What needs to be done: Using the data below, gather each line that includes the word "recreates".

Animation scripts:
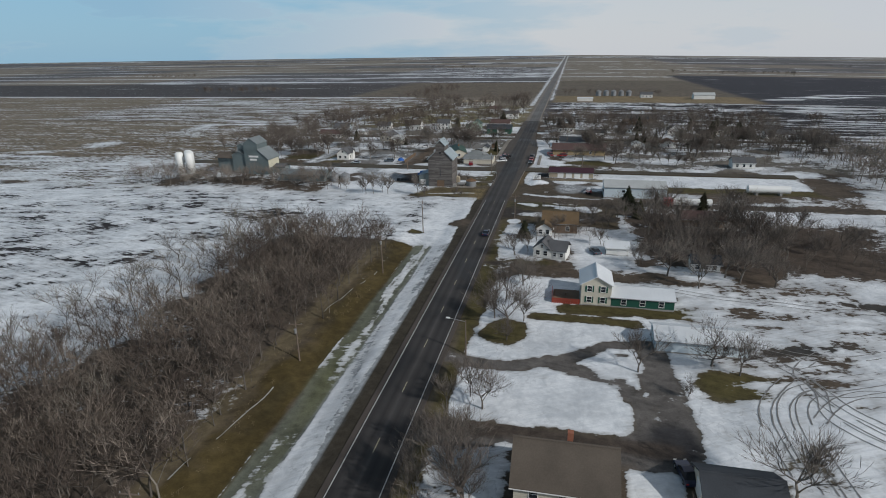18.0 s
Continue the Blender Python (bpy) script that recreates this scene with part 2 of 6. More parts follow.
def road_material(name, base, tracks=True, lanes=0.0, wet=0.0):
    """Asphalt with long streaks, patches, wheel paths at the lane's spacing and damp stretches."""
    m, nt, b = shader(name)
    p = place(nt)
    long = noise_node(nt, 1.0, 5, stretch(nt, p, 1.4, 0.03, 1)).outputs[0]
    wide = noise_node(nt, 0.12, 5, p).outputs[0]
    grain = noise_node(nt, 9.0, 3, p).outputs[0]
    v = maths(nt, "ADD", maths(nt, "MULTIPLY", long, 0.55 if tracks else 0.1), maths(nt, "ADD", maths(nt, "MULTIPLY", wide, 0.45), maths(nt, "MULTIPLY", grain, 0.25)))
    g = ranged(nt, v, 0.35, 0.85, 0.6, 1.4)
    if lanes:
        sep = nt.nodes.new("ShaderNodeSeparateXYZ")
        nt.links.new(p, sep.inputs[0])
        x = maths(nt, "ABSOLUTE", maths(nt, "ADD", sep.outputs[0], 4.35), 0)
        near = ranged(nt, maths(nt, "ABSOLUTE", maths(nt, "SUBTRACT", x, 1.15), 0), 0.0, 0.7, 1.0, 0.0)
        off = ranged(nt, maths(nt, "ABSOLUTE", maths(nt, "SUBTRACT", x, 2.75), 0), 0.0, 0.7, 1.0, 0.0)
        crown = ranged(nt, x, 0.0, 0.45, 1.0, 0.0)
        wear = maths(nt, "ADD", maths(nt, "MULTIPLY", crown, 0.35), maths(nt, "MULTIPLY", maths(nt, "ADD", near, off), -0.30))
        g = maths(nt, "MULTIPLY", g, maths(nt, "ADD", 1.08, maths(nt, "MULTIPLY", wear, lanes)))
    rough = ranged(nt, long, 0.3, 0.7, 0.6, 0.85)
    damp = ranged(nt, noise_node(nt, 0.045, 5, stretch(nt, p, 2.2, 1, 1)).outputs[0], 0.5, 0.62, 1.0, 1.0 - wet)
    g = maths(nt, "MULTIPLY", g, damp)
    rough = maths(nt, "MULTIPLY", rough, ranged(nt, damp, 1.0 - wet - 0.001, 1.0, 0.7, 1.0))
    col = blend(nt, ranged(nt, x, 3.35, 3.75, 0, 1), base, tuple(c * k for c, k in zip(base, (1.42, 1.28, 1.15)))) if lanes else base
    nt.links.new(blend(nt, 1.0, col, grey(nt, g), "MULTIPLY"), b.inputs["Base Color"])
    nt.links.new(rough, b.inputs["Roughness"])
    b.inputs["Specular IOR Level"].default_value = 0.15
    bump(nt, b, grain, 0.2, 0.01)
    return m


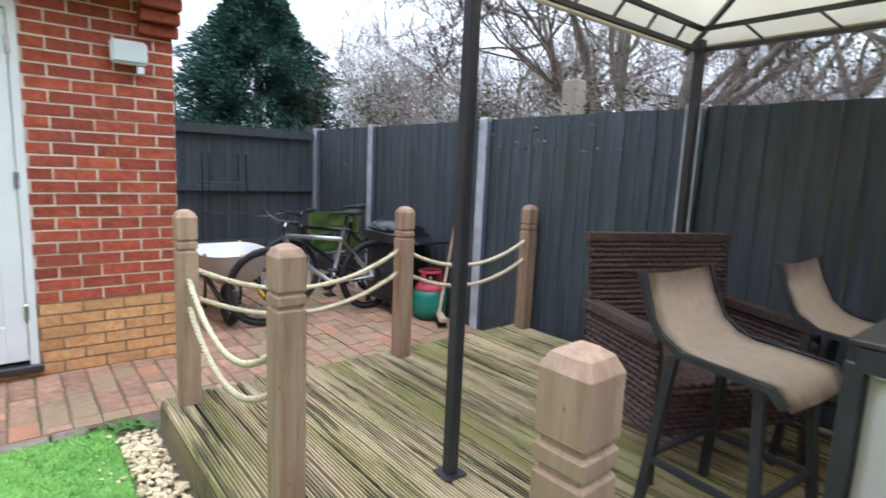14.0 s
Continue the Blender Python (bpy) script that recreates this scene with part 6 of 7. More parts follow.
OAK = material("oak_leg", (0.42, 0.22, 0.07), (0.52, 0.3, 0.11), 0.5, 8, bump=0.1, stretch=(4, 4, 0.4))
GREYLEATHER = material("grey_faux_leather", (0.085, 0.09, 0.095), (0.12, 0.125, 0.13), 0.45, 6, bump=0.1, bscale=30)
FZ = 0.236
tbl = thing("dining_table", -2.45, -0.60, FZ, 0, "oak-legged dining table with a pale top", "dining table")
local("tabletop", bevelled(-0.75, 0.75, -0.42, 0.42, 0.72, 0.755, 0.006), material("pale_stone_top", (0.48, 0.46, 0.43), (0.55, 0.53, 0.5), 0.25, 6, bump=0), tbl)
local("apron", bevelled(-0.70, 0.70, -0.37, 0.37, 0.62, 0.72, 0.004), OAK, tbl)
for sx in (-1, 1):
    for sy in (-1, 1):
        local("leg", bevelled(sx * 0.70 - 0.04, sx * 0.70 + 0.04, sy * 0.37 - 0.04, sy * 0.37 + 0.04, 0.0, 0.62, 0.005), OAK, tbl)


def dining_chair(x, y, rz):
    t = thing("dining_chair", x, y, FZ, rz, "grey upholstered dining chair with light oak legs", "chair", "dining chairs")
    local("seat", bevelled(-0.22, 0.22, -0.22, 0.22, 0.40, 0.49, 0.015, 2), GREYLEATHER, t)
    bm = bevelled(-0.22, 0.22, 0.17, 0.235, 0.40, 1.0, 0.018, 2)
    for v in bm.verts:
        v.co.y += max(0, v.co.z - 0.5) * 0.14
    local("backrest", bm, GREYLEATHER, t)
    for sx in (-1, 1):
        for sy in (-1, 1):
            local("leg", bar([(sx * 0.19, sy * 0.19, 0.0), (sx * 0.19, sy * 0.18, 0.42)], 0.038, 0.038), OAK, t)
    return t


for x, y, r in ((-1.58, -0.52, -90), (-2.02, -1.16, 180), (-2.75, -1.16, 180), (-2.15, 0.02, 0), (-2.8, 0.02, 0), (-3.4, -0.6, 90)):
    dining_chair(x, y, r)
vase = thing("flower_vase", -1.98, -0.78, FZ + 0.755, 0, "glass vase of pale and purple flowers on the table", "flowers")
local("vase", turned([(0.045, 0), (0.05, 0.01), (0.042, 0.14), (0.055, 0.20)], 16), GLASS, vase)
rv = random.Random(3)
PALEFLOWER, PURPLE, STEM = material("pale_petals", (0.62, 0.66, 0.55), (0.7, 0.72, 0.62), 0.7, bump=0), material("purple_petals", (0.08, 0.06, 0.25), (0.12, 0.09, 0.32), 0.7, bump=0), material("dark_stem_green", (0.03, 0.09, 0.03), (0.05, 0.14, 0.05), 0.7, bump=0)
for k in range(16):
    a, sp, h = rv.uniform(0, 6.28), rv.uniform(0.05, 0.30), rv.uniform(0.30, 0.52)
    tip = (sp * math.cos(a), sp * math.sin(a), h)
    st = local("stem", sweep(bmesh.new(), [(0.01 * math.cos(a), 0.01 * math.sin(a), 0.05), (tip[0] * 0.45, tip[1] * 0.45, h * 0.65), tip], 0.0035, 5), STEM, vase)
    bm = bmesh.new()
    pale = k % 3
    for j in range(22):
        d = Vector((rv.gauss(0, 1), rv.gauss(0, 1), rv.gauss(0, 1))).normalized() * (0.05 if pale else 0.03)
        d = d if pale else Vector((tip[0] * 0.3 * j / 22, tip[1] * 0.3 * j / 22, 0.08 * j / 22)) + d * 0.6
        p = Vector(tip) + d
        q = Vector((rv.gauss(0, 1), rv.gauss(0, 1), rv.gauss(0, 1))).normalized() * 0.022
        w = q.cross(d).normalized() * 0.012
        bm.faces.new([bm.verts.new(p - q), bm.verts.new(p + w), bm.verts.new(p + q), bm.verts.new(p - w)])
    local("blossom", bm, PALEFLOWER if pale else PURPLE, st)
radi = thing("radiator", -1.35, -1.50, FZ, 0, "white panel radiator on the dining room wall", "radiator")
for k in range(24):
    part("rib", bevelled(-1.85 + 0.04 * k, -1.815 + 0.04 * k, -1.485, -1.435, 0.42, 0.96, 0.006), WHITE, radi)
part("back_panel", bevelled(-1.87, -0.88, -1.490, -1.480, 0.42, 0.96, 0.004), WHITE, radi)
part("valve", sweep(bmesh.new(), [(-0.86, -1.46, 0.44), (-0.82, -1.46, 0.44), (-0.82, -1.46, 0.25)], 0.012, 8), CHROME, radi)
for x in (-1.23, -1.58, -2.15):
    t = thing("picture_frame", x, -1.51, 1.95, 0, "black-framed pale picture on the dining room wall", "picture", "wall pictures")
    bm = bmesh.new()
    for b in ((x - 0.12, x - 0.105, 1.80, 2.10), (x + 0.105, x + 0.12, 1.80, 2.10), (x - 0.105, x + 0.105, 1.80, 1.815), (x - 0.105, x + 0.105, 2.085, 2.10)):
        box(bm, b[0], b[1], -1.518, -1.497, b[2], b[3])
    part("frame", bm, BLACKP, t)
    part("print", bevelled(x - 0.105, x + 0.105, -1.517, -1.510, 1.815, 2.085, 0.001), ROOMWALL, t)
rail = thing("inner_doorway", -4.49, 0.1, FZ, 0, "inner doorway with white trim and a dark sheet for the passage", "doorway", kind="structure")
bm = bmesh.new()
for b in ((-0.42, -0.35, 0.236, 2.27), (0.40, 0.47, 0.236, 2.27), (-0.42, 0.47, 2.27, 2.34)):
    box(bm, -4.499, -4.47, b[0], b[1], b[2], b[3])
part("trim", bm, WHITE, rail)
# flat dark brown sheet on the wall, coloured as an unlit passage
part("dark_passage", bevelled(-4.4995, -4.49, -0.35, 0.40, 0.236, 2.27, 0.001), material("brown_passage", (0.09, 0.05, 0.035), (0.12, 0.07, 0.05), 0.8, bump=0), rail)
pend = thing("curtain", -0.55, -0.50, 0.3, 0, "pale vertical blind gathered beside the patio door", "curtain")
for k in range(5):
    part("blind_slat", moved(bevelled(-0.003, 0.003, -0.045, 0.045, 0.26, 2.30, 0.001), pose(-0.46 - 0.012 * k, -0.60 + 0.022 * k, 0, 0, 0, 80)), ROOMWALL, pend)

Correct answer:
Continue the Blender Python (bpy) script that recreates this scene with part 2 of 6. More parts follow.
Continue the Blender Python (bpy) script that recreates this scene with part 6 of 7. More parts follow.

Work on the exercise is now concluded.